How is the scale of urban fighting during the invasion to be explained? Demography was plainly not irrelevant. An Nasiriyah, An Najaf, Samawah and Baghdad each had large populations, of respectively 300,000, 400,000, 200,000 and 5.6 million. 55Because the objective was Baghdad, the US forces had to advance through these urban areas in order to defeat the Iraqi Army and bring down the regime. It was, therefore, highly likely that there would be extensive urban fighting, especially since American weaponry was so devastating in the field. However, while demographics played a part, force numbers were very significant too. Yet, they have been overlooked. It is possible to rectify this neglect by thinking comparatively.

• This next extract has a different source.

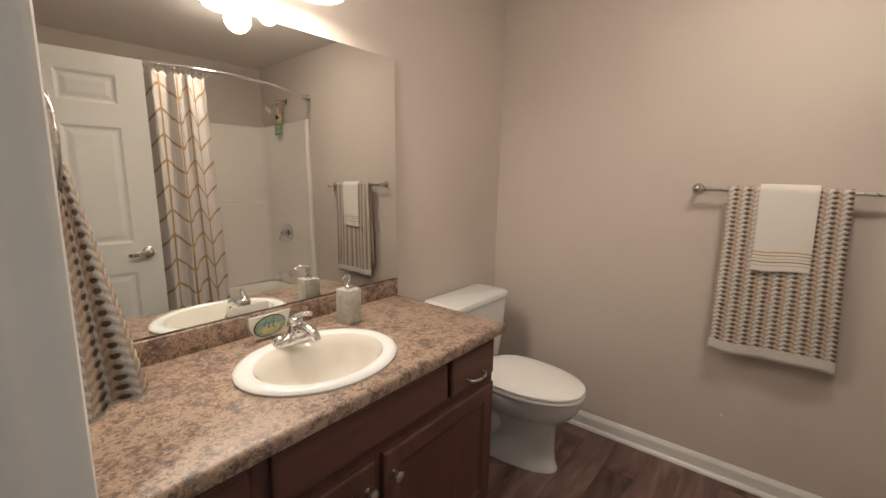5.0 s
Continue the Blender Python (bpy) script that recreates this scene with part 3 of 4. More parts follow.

Here, the influence of numbers on the distinctive geometry of the Iraq War can be illustrated most graphically by comparing the invasion of 2003 with the Gulf War of 1991. During the 1991 conflict, a US-led coalition sought to eject Saddam Hussain’s forces from Kuwait, which he had invaded in August 1990. After a massive build-up, the Gulf War began in early January 1991 and involved six weeks of coalition air bombardment before a four-day ground battle. The Iraqi Army suffered a crushing defeat in the deserts of southern Iraq and Kuwait. There were evident parallels between the two campaigns.